Adams also said that extending the day by a half-hour would add “some instructional time as well as some recess.” The kindergarten curriculum already includes movement activities tied to digital programs like Kidz Bop and Go Noodle, as well as special instruction in physical education, art, music, and Spanish, which didn’t exist a decade ago, he said.
“I’m not saying that’s recess, but it deals with social and emotional learning,” Adams said. “From a recess standpoint, which one may classify as non-structured play from a quasi-definition, there isn’t necessarily free play going on in the classrooms. But there are choices that students get to make from a social-emotional learning standpoint.”

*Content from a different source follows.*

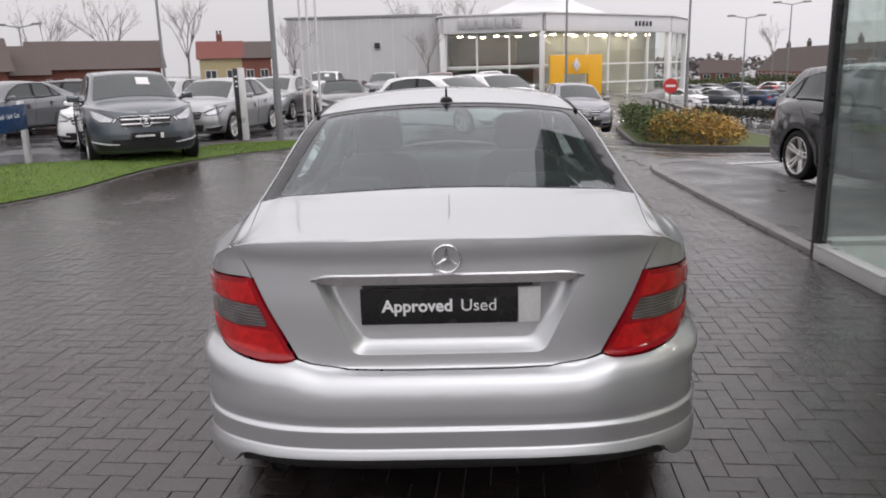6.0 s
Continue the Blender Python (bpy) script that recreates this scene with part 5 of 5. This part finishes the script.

Adams said that he agrees with the research provided by the Blairs on the importance of recess and exercise. He said that getting additional time into the kindergarten day is “an ongoing process.”
“I’m sure that the staff will use their discretion now that it’s been clarified overall better for them,” Adams said. “Now I’m looking at the other angle to this, where, depending upon the finance piece, we could get more instructional time and that recess as well.”
He reinforced the district structure for parent feedback as one that begins with individual school leadership teams, himself, and the board of education.
“Any time that a parent or guardian, community member, has a concern, we have procedures set so we can appropriately address their different situations,” Adams said.